The time when Duke itself argued that it had the absolute worst football program in the country is an old story, but enough time has passed and so much has fundamentally changed that it’s worth revisiting.
In 2007, Louisville sued Duke for backing out of the final three games of a scheduled four-game contract, back when that was a nonconference game. The Blue Devils had lost the first game 40-3 in 2002, and when the next game came up in 2007, Duke refused to play it and also refused to pay the penalty in the contract, arguing that any opponent Louisville could find would be a better opponent than its own program, which at that point had lost 62 of its previous 71 games.
Duke’s lawyers actually made that argument on the record, in a court of law, and saved Duke $450,000 when a Kentucky judge agreed with Duke in 2008: Its football program was indeed as bad as it gets anywhere, if not worse.
Seventeen years, three bullseye coaching hires and many millions of investment later, the Blue Devils have the most stable, most competitive and most (realistically) ambitious program in the state, still with a shot at playing for the ACC title with four games to play and coming off nine-, eight- and nine-win seasons.
David Cutcliffe legitimized the program, the university poured money into it, Mike Elko revitalized it and Manny Diaz is running with it.
Duke survived the Elko-to-Diaz transition without blinking, spent a reported $8 million on quarterback Darian Mensah and has become a textbook case in how to manage a football program in the 2025 football economy, even in the shadow of a more popular, more famous basketball program that will always be the alpha on campus.
After a weekend when all three Triangle teams won big ACC games, two on the road, the other over a top-10 team at home, Duke’s first win at Clemson since 1980 kept the Blue Devils in the thick of the ACC race and reinforced just how far Duke has come.
With North Carolina finally grinding out Bill Belichick’s first ACC win at Syracuse and Dave Doeren posting one of the biggest wins of his career over Georgia Tech in what may very well be his final season at N.C. State, it’s a good moment to take stock of how reliable Duke has become, year after year, while those two other programs swing between extremes.
There is a lot of credit to go around, from two athletic directors — Kevin White and Nina King — who made smart hires, to boosters who have stepped to the plate and funded the program at a high level even while paying NBA wages for basketball stars like Cooper Flagg and Cameron Boozer, to a trio of coaches who each contributed in their own way.
Cutcliffe did the heavy lifting. He was hired in 2007 before even the lawsuit “victory” and did the impossible, turning a literal (and legal) laughingstock into an ACC contender and ending the bowl drought that dated back to Fred Goldsmith in the early 1990s. And even though things wavered at the end of his tenure, Duke learned a hard lesson: It had started to take Cutcliffe’s success for granted, and made the investments Elko needed to reboot things. Which he did. Instantly.
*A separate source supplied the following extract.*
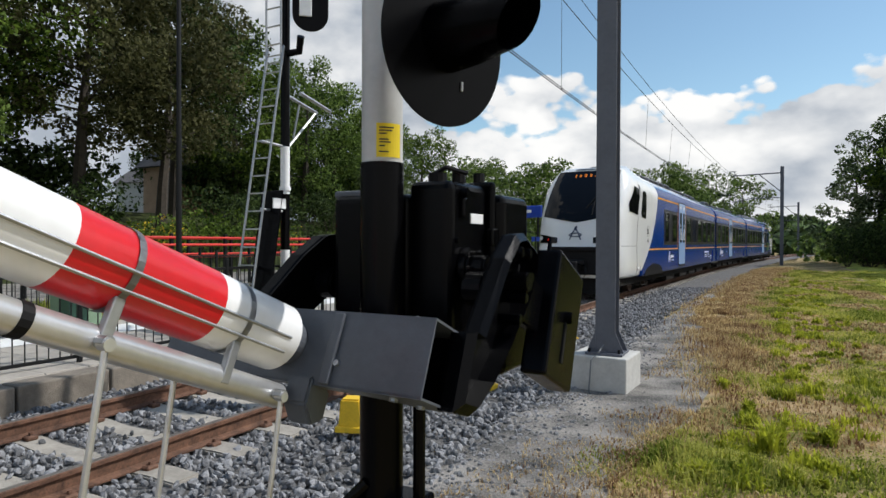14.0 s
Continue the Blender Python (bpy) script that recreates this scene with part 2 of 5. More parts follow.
M = dict(
    blue=mat("blue_paint", (0.0008, 0.030, 0.175), 0.26, var=0.05, scale=1.5, coat=0.05, spec=0.14),
    # body blue made lighter: the sky's sheen on the roof, put into the colour
    roof_sheen_blue=mat("blue_paint_sky_sheen", (0.02, 0.13, 0.42), 0.2, var=0.10, scale=1.2, coat=0.8),
    grey_band=mat("dark_grey_paint", (0.026, 0.026, 0.027), 0.4, var=0.08, scale=2, coat=0.08, spec=0.25),
    white_paint=mat("white_train_paint", (0.80, 0.80, 0.78), 0.25, var=0.03, scale=1.5, coat=0.6),
    orange=mat("orange_stripe", (0.80, 0.33, 0.01), 0.35, var=0.04),
    door_blue=mat("light_blue_door_paint", (0.30, 0.46, 0.74), 0.3, var=0.04, scale=2, coat=0.3),
    glass=mat("tinted_glass", (0.003, 0.003, 0.004), 0.03, var=0.2, scale=2, spec=0.26),
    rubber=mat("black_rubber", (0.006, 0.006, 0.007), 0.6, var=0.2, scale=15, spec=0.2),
    frame_grey=mat("window_frame_grey", (0.030, 0.030, 0.032), 0.35, var=0.1),
    bellows=mat("bellows_rubber", (0.004, 0.004, 0.005), 0.7, var=0.2, scale=10, spec=0.15),
    under=mat("dirty_underframe", (0.014, 0.012, 0.010), 0.85, spec=0.2, var=0.4, scale=6, bump=0.3, bump_scale=30),
    wheel_steel=mat("wheel_steel", (0.09, 0.06, 0.045), 0.6, 0.4, var=0.3, scale=8),
    roof_gear=mat("roof_equipment_grey", (0.16, 0.17, 0.18), 0.6, var=0.2, scale=4),
    steel=mat("galvanised_steel", (0.42, 0.43, 0.44), 0.4, 0.8, var=0.15, scale=12, bump=0.05),
    alu=mat("aluminium_tube", (0.62, 0.62, 0.62), 0.28, 0.7, var=0.08, scale=10),
    mast=mat("grey_mast_paint", (0.105, 0.112, 0.135), 0.5, var=0.12, scale=5, bump=0.05),
    concrete=mat("light_concrete", (0.50, 0.49, 0.46), 0.85, var=0.12, scale=6, bump=0.25, bump_scale=90),
    black_box=mat("black_powder_coat", (0.0018, 0.0018, 0.0023), 0.24, spec=0.10, var=0.3, scale=14, bump=0.06, bump_scale=300),
    grey_steel=mat("grey_painted_steel", (0.085, 0.093, 0.108), 0.42, var=0.14, scale=9, bump=0.06, bump_scale=150),
    pole_grey=mat("pole_light_grey", (0.52, 0.52, 0.51), 0.35, var=0.10, scale=6, bump=0.03),
    boom_white=mat("boom_white", (0.80, 0.80, 0.79), 0.28, var=0.05, scale=7, coat=0.3),
    boom_red=mat("reflective_red", (0.62, 0.012, 0.018), 0.3, var=0.08, scale=7, coat=0.3),
    yellow=mat("yellow_sticker", (0.80, 0.60, 0.01), 0.5, var=0.06),
    ink=mat("print_ink", (0.03, 0.03, 0.03), 0.6),
    white_ink=mat("white_print", (0.82, 0.82, 0.82), 0.5, var=0.03),
    dark_blue_ink=mat("dark_blue_print", (0.01, 0.03, 0.09), 0.5),
    red_lamp=mat("red_tail_light", (0.7, 0.01, 0.01), 0.3, emit=((1.0, 0.03, 0.02), 1.1)),
    amber=mat("amber_display", (0.9, 0.3, 0.02), 0.4, emit=((1.0, 0.25, 0.02), 0.45)),
    lens=mat("dark_red_lens", (0.10, 0.004, 0.003), 0.12, var=0.2),
    rust=mat("rusty_rail", (0.085, 0.042, 0.026), 0.8, 0.1, var=0.4, scale=10, bump=0.2, other=(0.14, 0.07, 0.042)),
    rail_top=mat("worn_rail_head", (0.42, 0.38, 0.35), 0.3, 0.8, var=0.15, scale=20),
    sleeper=mat("sleeper_concrete", (0.34, 0.31, 0.265), 0.9, var=0.2, scale=6, bump=0.3, bump_scale=60, obj=0.2),
    stone=mat("ballast_stone", (0.20, 0.20, 0.205), 0.85, var=0.45, scale=30, island=0.9, bump=0.3, bump_scale=120),
    ballast_bed=mat("ballast_bed", (0.12, 0.115, 0.11), 0.9, var=0.6, scale=25, bump=1.0, bump_scale=45),
    path=mat("fine_gravel_path", (0.16, 0.155, 0.145), 0.95, var=0.4, scale=2.2, bump=1.0, bump_scale=110, other=(0.27, 0.25, 0.225), fine=160, spec=0.2, span=(0.32, 0.68)),
    soil=mat("grassy_soil", (0.16, 0.165, 0.04), 0.95, var=0.3, scale=0.9, bump=0.7, bump_scale=25, other=(0.30, 0.215, 0.12), fine=60, spec=0.1, span=(0.36, 0.62)),
    lawn=mat("mown_grass", (0.23, 0.30, 0.035), 0.9, var=0.3, scale=0.6, bump=0.8, bump_scale=30, other=(0.42, 0.40, 0.10), fine=90, spec=0.1),
    blade=mat("grass_blade", (0.15, 0.215, 0.018), 0.75, var=0.25, scale=0.9, island=0.34, other=(0.43, 0.42, 0.10), thin=0.5, spec=0.15, fine=24, span=(0.33, 0.66)),
    weed=mat("weed_leaf", (0.19, 0.25, 0.014), 0.7, var=0.3, scale=1.2, island=0.4, other=(0.42, 0.43, 0.045), thin=0.55, spec=0.2),
    dry=mat("dry_grass_blade", (0.26, 0.13, 0.07), 0.8, var=0.3, scale=1.5, island=0.6, other=(0.52, 0.40, 0.20), thin=0.35, spec=0.1),
    leaf=mat("leaf_green", (0.042, 0.085, 0.012), 0.6, var=0.4, scale=0.6, island=0.8, other=(0.115, 0.17, 0.025), thin=0.4, spec=0.15),
    leaf_light=mat("leaf_light_green", (0.06, 0.115, 0.022), 0.6, var=0.4, scale=0.6, island=0.8, other=(0.14, 0.20, 0.045), thin=0.4, spec=0.15),
    leaf_grey=mat("leaf_grey_green", (0.07, 0.105, 0.04), 0.6, var=0.4, scale=0.6, island=0.8, other=(0.13, 0.17, 0.075), thin=0.4, spec=0.15),
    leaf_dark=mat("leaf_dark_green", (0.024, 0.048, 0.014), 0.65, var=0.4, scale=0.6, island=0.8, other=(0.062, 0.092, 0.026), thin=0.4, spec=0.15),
    leaf_copper=mat("leaf_copper", (0.062, 0.070, 0.020), 0.65, var=0.4, scale=0.6, island=0.8, other=(0.085, 0.085, 0.035), thin=0.4, spec=0.15),
    flower=mat("yellow_broom_flower", (0.62, 0.42, 0.01), 0.7, var=0.2, island=0.5),
    bark=mat("bark", (0.05, 0.04, 0.03), 0.9, var=0.35, scale=6, bump=0.6, bump_scale=25),
    paving=mat("platform_paving", (0.34, 0.31, 0.27), 0.88, var=0.15, scale=3, bump=0.2, bump_scale=80, obj=0.25),
    kerb=mat("kerb_concrete", (0.21, 0.18, 0.145), 0.9, var=0.25, scale=4, bump=0.3, bump_scale=60, obj=0.3),
    line_white=mat("white_line_paint", (0.74, 0.74, 0.72), 0.7, var=0.08, scale=5),
    fence_black=mat("black_fence_paint", (0.007, 0.0075, 0.008), 0.5, spec=0.25, var=0.2, scale=8),
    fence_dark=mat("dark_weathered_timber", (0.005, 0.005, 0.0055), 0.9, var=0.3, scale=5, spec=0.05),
    rail_red=mat("red_rail_paint", (0.58, 0.035, 0.022), 0.45, var=0.1, scale=4),
    cab_green=mat("green_cabinet_paint", (0.20, 0.29, 0.19), 0.5, var=0.08, scale=4),
    bin_green=mat("dark_green_bin", (0.02, 0.06, 0.04), 0.5, var=0.1, scale=4),
    brick_beige=mat("beige_wall", (0.46, 0.31, 0.19), 0.9, var=0.12, scale=2, bump=0.2),
    roof_tile=mat("grey_roof_tiles", (0.10, 0.095, 0.095), 0.8, var=0.25, scale=2, bump=0.4, bump_scale=10),
    sign_blue=mat("blue_sign", (0.01, 0.06, 0.42), 0.4, var=0.05),
    bar_red=mat("faded_red_bar", (0.27, 0.125, 0.10), 0.5, var=0.12, scale=6, bump=0.05),
    tri_red=mat("red_warning_plate", (0.55, 0.10, 0.09), 0.45, var=0.1, scale=5),
    canopy=mat("blue_grey_canopy", (0.22, 0.30, 0.42), 0.35, var=0.15, scale=2),
    trough=mat("light_grey_trough", (0.62, 0.62, 0.60), 0.7, var=0.1, scale=6),
    marker=mat("yellow_marker", (0.78, 0.50, 0.02), 0.55, var=0.12, scale=10),
    cable=mat("copper_wire", (0.06, 0.055, 0.05), 0.5, 0.5, var=0.1),
    scrub=mat("scrub_ground", (0.022, 0.036, 0.012), 0.95, var=0.5, scale=0.8, bump=1.0, bump_scale=8, other=(0.05, 0.06, 0.02), spec=0.1),
    hill=mat("far_woods", (0.035, 0.07, 0.022), 0.9, var=0.5, scale=0.12, island=0.8, other=(0.08, 0.12, 0.035)),
    blue_hose=mat("blue_hose", (0.02, 0.10, 0.5), 0.5),
)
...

Diaz picked up where Elko left off and here Duke is now, one of five one-loss teams chasing Virginia in the ACC, with Virginia and three other very winnable games still to play, very much in the Charlotte conversation if not otherwise in CFP contention thanks to the losses to Illinois, Tulane and Georgia Tech.
Similar programs that made similar ascents — Northwestern and Stanford to name two — have struggled to remain at that level. Duke has not only managed to maintain, but is now notable for its consistency, something neither of the other Triangle programs can say.
This isn’t shocking anymore. It has become expected. No one is surprised when Duke is good at football. But maybe they should be.